May 27, 2010 Miranda violations depend on whether the cop’s words and actions might reasonably elicit an incriminating statement
Yesterday, Maryland’s intermediate appellate court confirmed that, absent a Miranda waiver, a suspect’s statement must be suppressed where “any reasonable police officer could have reasonably anticipated that [the suspect] would respond to the substance of [a police officer’s accusation], and that the response could be incriminating.” Adams v. Maryland, ___ Md. App. ___ (May 26, 2010). https://mdcourts.gov/opinions/cosa/2010/1204s07.pdf . Adams explained:
Consequently, regardless of whether the detective acted in good faith in initiating this meeting outside the presence of Adams’s counsel, this encounter was the functional equivalent of interrogation. Blake v. State, 381 Md. 218, 236 (2004) (“Actions taken by the police that the police should know are reasonably likely to elicit an incriminating response from a suspect amount to the functional equivalent of interrogation.”). In the absence of any basis for finding a knowing and intelligent waiver of Adams’s right to be represented by counsel during such pretrial encounters, the statement should have been suppressed.
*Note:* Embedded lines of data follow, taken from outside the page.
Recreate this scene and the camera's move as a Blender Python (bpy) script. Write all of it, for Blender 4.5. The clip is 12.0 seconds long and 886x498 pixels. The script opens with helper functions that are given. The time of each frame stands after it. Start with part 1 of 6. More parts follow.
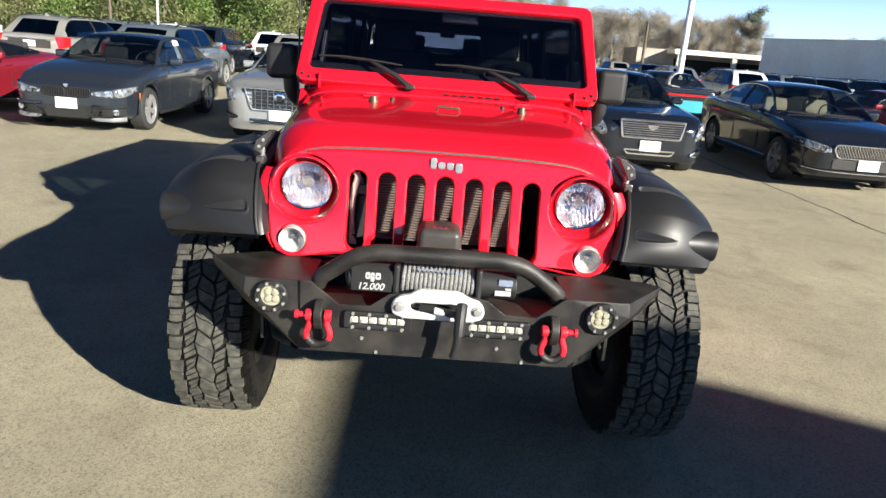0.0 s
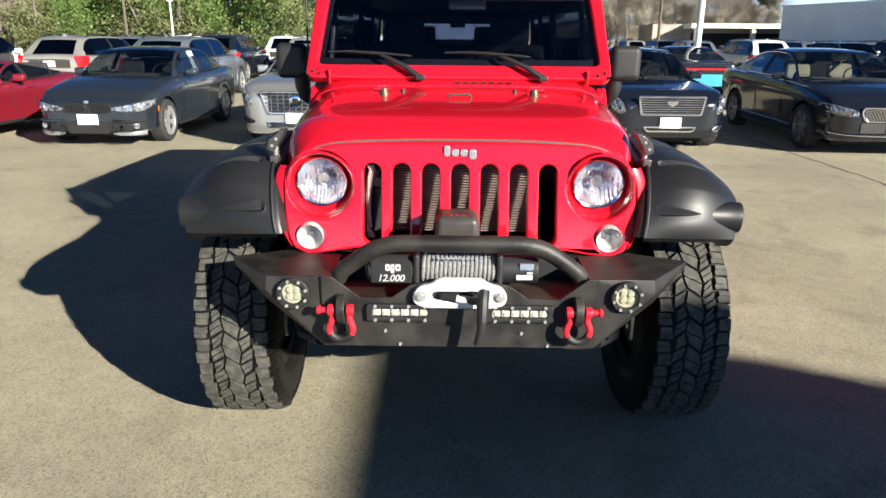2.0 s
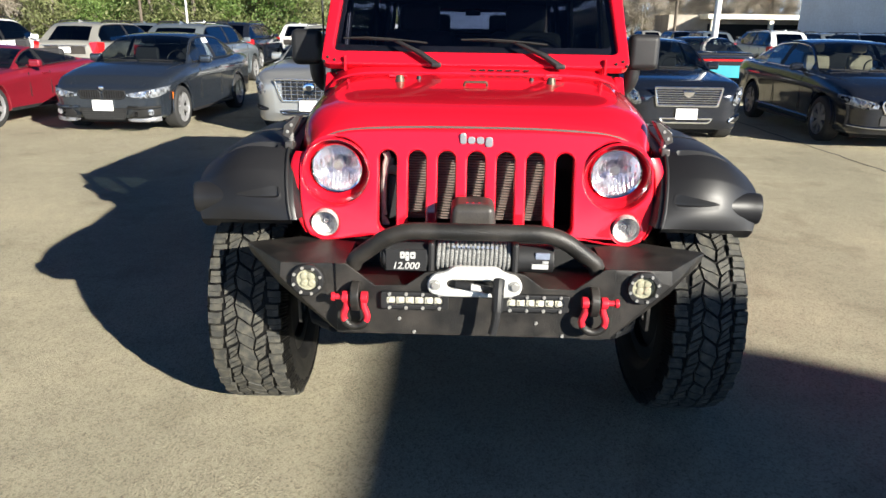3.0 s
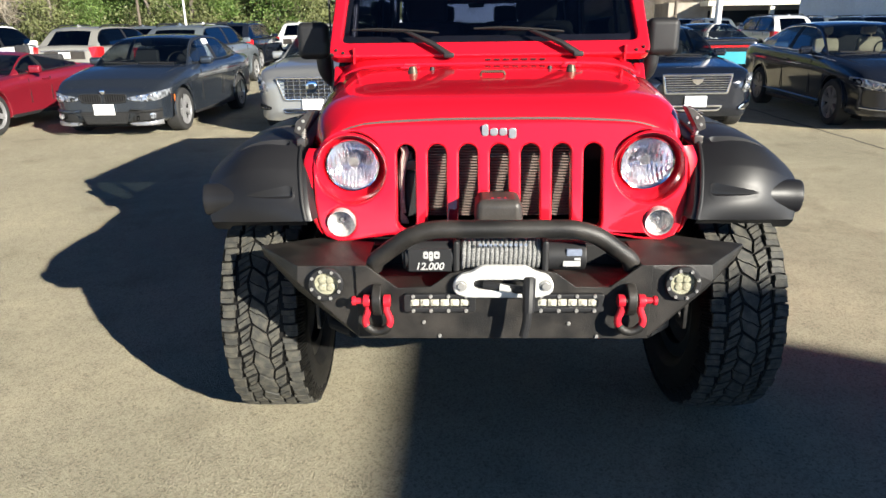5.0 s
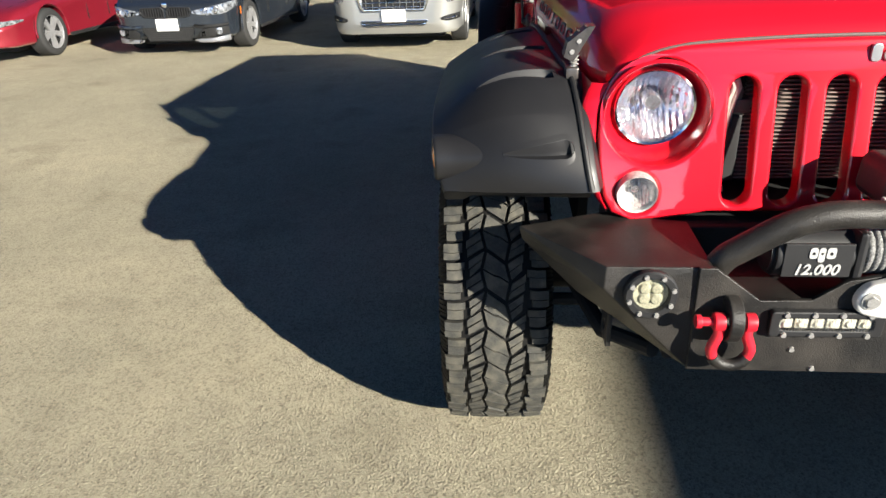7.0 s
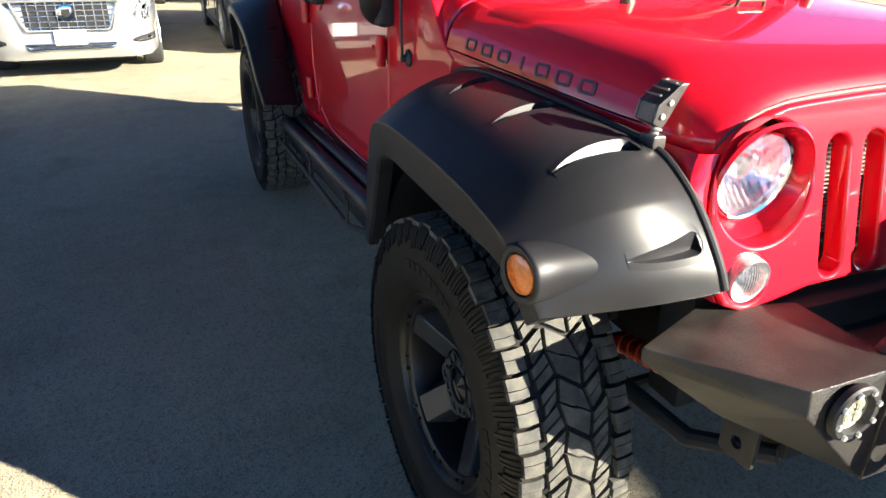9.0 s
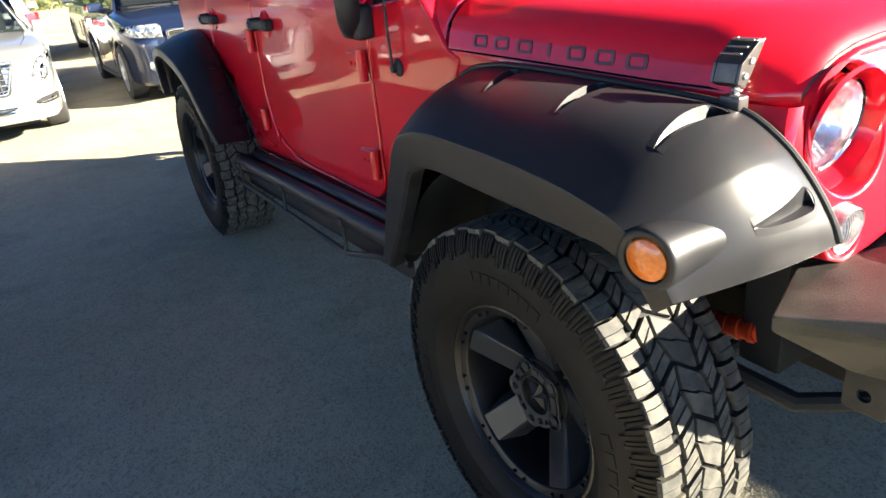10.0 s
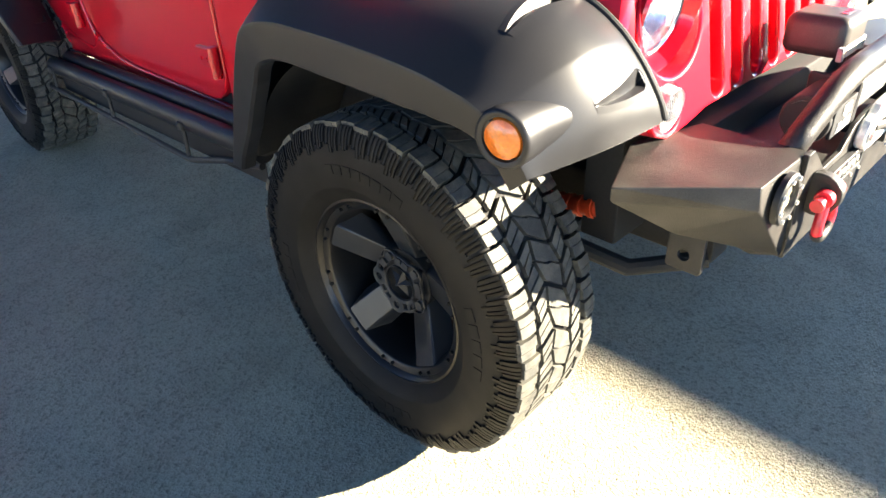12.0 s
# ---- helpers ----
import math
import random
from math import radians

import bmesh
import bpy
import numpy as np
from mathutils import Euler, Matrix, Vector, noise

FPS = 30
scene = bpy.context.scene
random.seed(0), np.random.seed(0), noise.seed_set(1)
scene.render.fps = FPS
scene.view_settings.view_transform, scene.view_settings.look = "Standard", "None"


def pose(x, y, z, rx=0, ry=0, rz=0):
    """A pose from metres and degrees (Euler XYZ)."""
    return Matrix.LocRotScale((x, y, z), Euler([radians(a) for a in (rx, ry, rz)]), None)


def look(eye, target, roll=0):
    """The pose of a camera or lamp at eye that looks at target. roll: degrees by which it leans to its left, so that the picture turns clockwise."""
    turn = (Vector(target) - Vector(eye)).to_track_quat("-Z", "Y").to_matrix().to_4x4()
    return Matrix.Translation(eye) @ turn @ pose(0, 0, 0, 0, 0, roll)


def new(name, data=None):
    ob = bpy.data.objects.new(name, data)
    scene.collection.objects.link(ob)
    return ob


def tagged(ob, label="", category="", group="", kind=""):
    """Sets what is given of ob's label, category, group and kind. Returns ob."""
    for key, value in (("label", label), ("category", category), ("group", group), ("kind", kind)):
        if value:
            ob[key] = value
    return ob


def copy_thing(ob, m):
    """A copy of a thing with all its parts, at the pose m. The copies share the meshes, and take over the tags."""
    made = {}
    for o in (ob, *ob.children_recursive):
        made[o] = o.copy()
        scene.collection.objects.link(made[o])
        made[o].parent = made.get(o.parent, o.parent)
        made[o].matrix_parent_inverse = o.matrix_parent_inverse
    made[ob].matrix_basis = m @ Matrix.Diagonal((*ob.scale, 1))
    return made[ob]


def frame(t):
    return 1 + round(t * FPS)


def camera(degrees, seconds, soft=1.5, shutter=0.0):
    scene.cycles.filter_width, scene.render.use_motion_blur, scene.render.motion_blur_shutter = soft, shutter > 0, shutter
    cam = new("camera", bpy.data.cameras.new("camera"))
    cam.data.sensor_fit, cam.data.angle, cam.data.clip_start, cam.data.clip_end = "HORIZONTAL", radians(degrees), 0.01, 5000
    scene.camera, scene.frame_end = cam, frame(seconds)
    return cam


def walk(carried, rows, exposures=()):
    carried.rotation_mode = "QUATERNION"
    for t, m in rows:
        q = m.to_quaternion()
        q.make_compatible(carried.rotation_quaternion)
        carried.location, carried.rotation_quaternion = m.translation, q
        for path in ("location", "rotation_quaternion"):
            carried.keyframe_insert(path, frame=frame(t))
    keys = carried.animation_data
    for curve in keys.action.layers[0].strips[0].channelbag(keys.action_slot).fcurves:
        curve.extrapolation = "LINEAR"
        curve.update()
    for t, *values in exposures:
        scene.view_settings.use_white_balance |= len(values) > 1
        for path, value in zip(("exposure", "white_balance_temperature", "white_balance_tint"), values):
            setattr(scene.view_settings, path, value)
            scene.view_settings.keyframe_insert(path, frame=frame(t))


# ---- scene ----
cam = camera(66.3, 12.0)
PATH = [
    (0, (-0.062, -2.472, 1.633), (-0.005, -0.556, 1.063), 4.7),
    (0.5, (-0.067, -2.493, 1.616), (-0.015, -0.576, 1.05), 3.4),
    (1, (-0.056, -2.488, 1.622), (-0.02, -0.566, 1.069), 2.3),
    (1.5, (-0.04, -2.471, 1.619), (-0.025, -0.554, 1.05), 1.0),
    (2, (-0.037, -2.459, 1.612), (-0.055, -0.549, 1.019), 0.5),
    (2.5, (-0.048, -2.454, 1.611), (-0.073, -0.548, 1.007), 0.8),
    (3, (-0.051, -2.448, 1.601), (-0.101, -0.548, 0.98), 0.9),
    (3.2, (-0.044, -2.444, 1.613), (-0.095, -0.554, 0.962), 1.0),
    (4.8, (-0.049, -2.365, 1.56), (-0.124, -0.483, 0.889), -0.5),
    (5, (-0.12, -2.329, 1.572), (-0.183, -0.433, 0.939), -0.8),
    (5.5, (-0.372, -2.207, 1.598), (-0.384, -0.328, 0.914), -2.3),
    (6, (-0.527, -2.065, 1.57), (-0.59, -0.206, 0.836), -0.8),
    (6.5, (-0.69, -1.794, 1.533), (-0.752, 0.074, 0.822), -3.5),
    (7, (-0.865, -1.621, 1.506), (-1.041, 0.177, 0.647), -2.1),
    (7.2, (-0.945, -1.564, 1.522), (-1.035, 0.236, 0.656), -2.7),
    (8.8, (-1.545, -0.963, 1.521), (-0.972, 0.771, 0.706), -2.1),
    (9, (-1.58, -0.936, 1.529), (-0.863, 0.731, 0.689), 0.9),
    (9.5, (-1.657, -0.721, 1.503), (-0.94, 0.957, 0.685), -9.1),
    (10, (-1.82, -0.708, 1.484), (-0.901, 0.876, 0.679), -5.8),
    (10.5, (-1.944, -0.739, 1.499), (-0.821, 0.666, 0.624), -2.0),
    (11, (-1.92, -0.728, 1.487), (-0.814, 0.62, 0.508), -3.7),
    (11.5, (-1.899, -0.717, 1.468), (-0.823, 0.615, 0.434), -4.6),
    (12, (-1.881, -0.722, 1.46), (-0.701, 0.493, 0.396), -2.5),
]
walk(cam, [(t, look(eye, target, roll)) for t, eye, target, roll in PATH],
     [(0.0, 1.5, 6250, 10), (7.2, 1.5, 6350, 10), (8.8, 2.5, 6600, 10), (10.5, 3.33, 7000, 10), (12.0, 3.75, 7200, 10)])
# ---- world, sun, exposure ----
SUN_DIR = Vector((0.712, -0.698, 0.377)).normalized()
world = bpy.data.worlds.new("world")
scene.world = world
world.use_nodes = True
wn = world.node_tree.nodes
sky = wn.new("ShaderNodeTexSky")
sky.sky_type = "NISHITA"
sky.sun_disc = False
sky.sun_elevation = math.asin(SUN_DIR.z)
sky.sun_rotation = math.atan2(SUN_DIR.x, SUN_DIR.y)
sky.air_density, sky.dust_density, sky.ozone_density = 1.5, 0.1, 6.0
clear_blue = wn.new("ShaderNodeMix")
clear_blue.data_type, clear_blue.blend_type = "RGBA", "MULTIPLY"
clear_blue.inputs["Factor"].default_value, clear_blue.inputs["B"].default_value = 1.0, (0.66, 0.90, 1.30, 1)
world.node_tree.links.new(sky.outputs[0], clear_blue.inputs["A"])
world.node_tree.links.new(clear_blue.outputs["Result"], wn["Background"].inputs[0])
wn["Background"].inputs[1].default_value = 0.0085
sun = new("sun", bpy.data.lights.new("sun", "SUN"))
sun.data.energy, sun.data.angle, sun.data.color = 5.0, radians(0.55), (1.0, 0.93, 0.79)
sun.matrix_world = look(SUN_DIR * 60, (0, 0, 0))


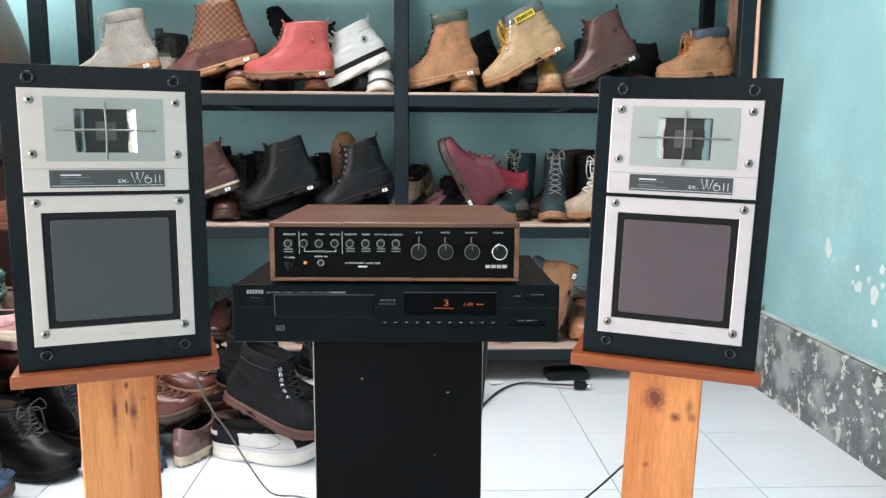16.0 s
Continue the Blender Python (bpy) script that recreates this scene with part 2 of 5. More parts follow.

Adams proceeded to reverse Adams’s first degree murder conviction after finding that this Miranda violation was not harmless beyond a reasonable doubt.
It is doubtless that police often try to elicit waivers of assertions of Miranda rights through such schemes as pretending to have a heated disagreement —- in earshot of the suspect — over the suspect’s refusal to talk. The foregoing language from Adams should treat such tactics as the equivalent of an interrogation.
In Adams, the prosecution admitted that it had sent a police officer to the jail to deliver Adams a notice of the prosecutor’s intention to seek a non-parolable life sentence. However, the delivering police officer went beyond mere hand delivery to encouraging Adams to ask any questions about the document. As a result, Adams, who already was represented by counsel, asked the officer why the prosecution was seeking such a sentence, and the officer responded with an accusation that Adams had stabbed the decedent thirty-two times, to which Adams made an incriminating statement that he had only stabbed seven times, which contradicted his confession upon arrest that he had blacked out and did not remember the incident.
Adams said that while the prosecutor had a valid concern about getting the non-parolable sentencing intention notice to Adams on time, the court talked of the option of the prosecutor doing so in broad daylight in court in front of the defense attorney.
Adams also instructed that as to any retrial, the original trial judge erred by refusing Adams’s request to instruct the jury about his voluntary manslaughter defense of hot blooded response to legally adequate provocation, because he had generated the issue, no matter how overwhelming the evidence may have been against him and no matter how thin was the hot blooded response defense.